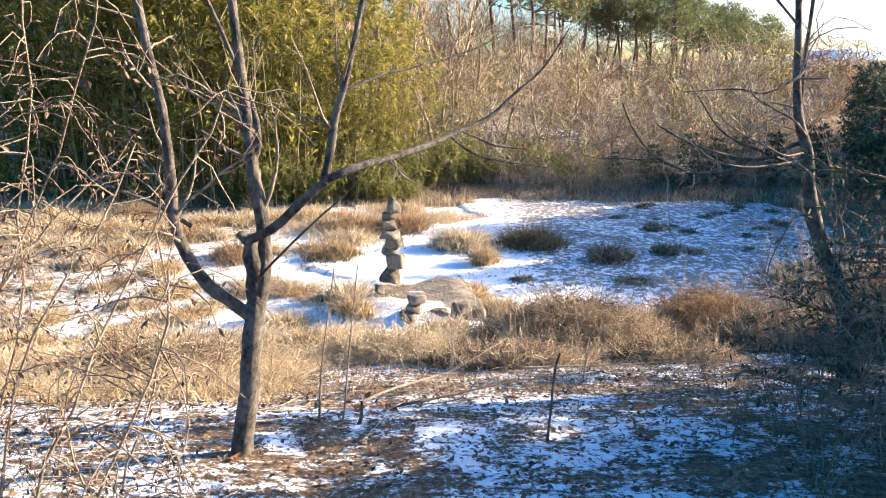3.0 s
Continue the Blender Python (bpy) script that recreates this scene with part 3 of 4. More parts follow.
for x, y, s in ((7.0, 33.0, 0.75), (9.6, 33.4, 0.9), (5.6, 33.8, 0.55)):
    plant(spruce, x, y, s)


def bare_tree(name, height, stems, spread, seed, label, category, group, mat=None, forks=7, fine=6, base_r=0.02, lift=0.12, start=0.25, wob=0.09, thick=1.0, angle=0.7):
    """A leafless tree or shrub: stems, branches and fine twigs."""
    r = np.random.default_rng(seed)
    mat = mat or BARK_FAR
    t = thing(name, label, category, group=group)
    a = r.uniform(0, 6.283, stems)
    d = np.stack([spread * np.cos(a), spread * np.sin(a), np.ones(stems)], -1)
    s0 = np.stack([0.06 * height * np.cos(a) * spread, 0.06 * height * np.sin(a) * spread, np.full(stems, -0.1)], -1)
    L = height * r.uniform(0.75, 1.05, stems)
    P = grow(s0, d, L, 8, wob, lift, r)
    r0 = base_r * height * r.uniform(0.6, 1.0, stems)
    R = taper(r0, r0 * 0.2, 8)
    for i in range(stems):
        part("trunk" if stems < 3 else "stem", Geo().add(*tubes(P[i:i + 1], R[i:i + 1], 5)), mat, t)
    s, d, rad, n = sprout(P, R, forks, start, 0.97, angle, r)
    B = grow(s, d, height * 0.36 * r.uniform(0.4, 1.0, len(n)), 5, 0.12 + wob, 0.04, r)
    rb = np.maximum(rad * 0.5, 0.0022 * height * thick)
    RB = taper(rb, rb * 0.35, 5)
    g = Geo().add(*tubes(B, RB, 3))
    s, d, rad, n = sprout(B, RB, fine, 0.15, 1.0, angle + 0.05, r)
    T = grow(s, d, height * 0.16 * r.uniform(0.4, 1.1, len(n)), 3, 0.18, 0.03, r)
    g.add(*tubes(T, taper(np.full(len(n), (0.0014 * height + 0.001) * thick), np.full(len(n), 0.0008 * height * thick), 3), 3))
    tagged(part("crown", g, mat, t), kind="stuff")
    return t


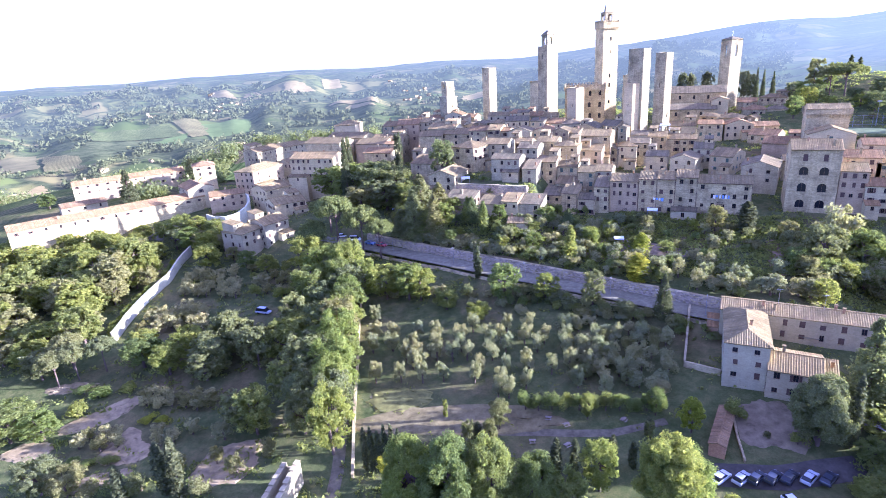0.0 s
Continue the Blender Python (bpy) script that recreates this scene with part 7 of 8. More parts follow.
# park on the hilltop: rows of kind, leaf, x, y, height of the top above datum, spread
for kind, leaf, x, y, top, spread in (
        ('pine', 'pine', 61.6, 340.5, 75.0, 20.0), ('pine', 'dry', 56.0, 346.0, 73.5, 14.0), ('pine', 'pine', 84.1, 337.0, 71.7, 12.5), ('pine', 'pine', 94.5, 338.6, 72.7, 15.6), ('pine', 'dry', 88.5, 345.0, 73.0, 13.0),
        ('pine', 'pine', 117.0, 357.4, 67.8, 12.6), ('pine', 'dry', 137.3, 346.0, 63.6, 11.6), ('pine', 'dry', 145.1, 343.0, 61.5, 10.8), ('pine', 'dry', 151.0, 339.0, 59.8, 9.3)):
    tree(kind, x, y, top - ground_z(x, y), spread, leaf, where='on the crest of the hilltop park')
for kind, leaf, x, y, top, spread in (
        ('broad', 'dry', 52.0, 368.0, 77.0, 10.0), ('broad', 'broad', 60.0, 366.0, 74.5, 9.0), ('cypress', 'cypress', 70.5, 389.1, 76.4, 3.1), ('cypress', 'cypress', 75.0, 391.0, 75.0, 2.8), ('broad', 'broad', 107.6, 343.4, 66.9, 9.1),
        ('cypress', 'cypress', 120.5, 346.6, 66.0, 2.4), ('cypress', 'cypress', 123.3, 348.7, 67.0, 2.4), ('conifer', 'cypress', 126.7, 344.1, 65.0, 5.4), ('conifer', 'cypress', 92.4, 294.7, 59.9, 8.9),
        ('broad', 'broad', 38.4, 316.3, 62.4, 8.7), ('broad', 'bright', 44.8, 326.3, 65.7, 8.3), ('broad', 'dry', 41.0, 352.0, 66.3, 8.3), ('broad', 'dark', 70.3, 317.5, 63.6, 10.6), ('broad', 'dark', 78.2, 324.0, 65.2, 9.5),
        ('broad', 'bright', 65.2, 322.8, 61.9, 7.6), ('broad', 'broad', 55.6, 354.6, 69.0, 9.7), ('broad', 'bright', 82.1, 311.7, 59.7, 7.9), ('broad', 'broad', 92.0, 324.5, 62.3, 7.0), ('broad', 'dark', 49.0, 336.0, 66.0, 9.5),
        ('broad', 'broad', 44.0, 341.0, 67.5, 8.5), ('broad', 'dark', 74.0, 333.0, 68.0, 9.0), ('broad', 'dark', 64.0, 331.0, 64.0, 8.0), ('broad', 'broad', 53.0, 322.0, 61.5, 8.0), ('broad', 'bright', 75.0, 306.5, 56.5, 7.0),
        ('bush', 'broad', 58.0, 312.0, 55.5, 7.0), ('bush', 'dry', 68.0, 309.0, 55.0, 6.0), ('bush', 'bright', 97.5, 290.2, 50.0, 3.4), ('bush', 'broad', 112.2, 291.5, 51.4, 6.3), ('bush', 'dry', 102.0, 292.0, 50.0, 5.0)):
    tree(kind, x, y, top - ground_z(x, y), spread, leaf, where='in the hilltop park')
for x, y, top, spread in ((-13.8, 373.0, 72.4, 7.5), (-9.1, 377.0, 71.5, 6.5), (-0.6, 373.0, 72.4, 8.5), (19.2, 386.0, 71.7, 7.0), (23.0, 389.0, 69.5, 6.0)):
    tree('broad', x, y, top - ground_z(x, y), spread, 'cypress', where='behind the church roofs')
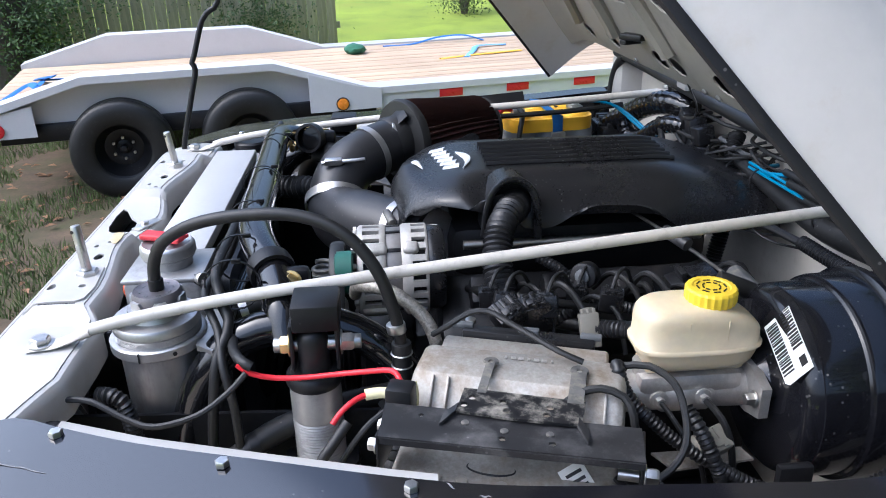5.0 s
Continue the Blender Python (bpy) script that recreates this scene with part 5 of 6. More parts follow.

○ ○ ○

● **EXERCISE DIRECTIONS**
Say how many lines have the string "part" in them, offering no words beyond the number.

● **SOLUTION**
5